A denúncia dessa mentira criminosa obriga-nos a nós, portugueses, a não perdermos a memória da emigração forçada, e em condições horríveis, para fugir à guerra e à miséria.
Conheci muitas dessas situações e lembro-me de os dominicanos, em Marselha, pedirem aos dominicanos portugueses para enviarem alguém que pudesse ajudar os emigrantes até conseguirem defender-se da exploração a que estavam sujeitos e encontrarem uma inserção estável e digna.
Portugal, e não só, tem obrigação de não perder a memória de que muitos portugueses tiveram de abandonar o país a salto – muitas vezes por várias tentativas e de serem, frequentemente, abandonados e explorados pelos próprios passadores – para encontrar um destino de liberdade.
Li, por essa razão e com muita alegria, a entrevista que a ministra adjunta e dos Assuntos Parlamentares, Ana Catarina Mendes, deu ao Público na passada segunda-feira (dia 10/04). Vai tutelar a Agência Portuguesa para as Minorias, Migrações e Asilo (APMMA). Esta criação é o último passo para o fim do Serviço de Estrangeiros e Fronteiras (SEF) e recolherá os seus funcionários administrativos. A ministra assume que esta solução representa o «novo paradigma de olhar as migrações».

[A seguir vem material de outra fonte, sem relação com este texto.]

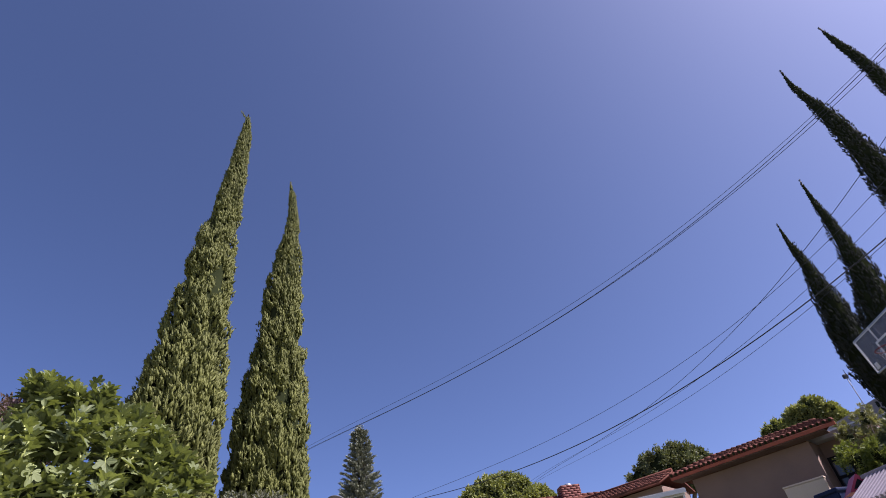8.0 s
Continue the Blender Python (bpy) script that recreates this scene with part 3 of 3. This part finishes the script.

Hoje não temos apenas pessoas a chegar a saber falar ou a perceber alguma coisa de português. Nós temos outras culturas, outras mentalidades. E, para mim, uma boa política de migração, numa sociedade democrática e numa sociedade decente, faz-se com a compreensão de quem cá chega e com a certeza de que o nosso quadro constitucional diz que todos são iguais em direitos e deveres. E todos são os que aqui nascem, os que aqui decidem viver e fazer a sua vida. Penso que o papel de Portugal, do ponto de vista da visão mais integradora, no fundo é: nós somos uma nação de várias identidades e temos de nos saber entender, tendo sempre por base o respeito pelos direitos humanos.
Um cristão não pode evitar a interrogação: como posso amar Deus que não vejo e odiar o irmão que vejo?[3].
[1] Rm 12, 1-2
[2] Não posso deixar de referir a grande obra de João Alves da Cunha, MRAR. Movimento de Renovação da Arte Religiosa. Os anos de ouro da arquitetura religiosa em Portugal no século XX, UCP 2015.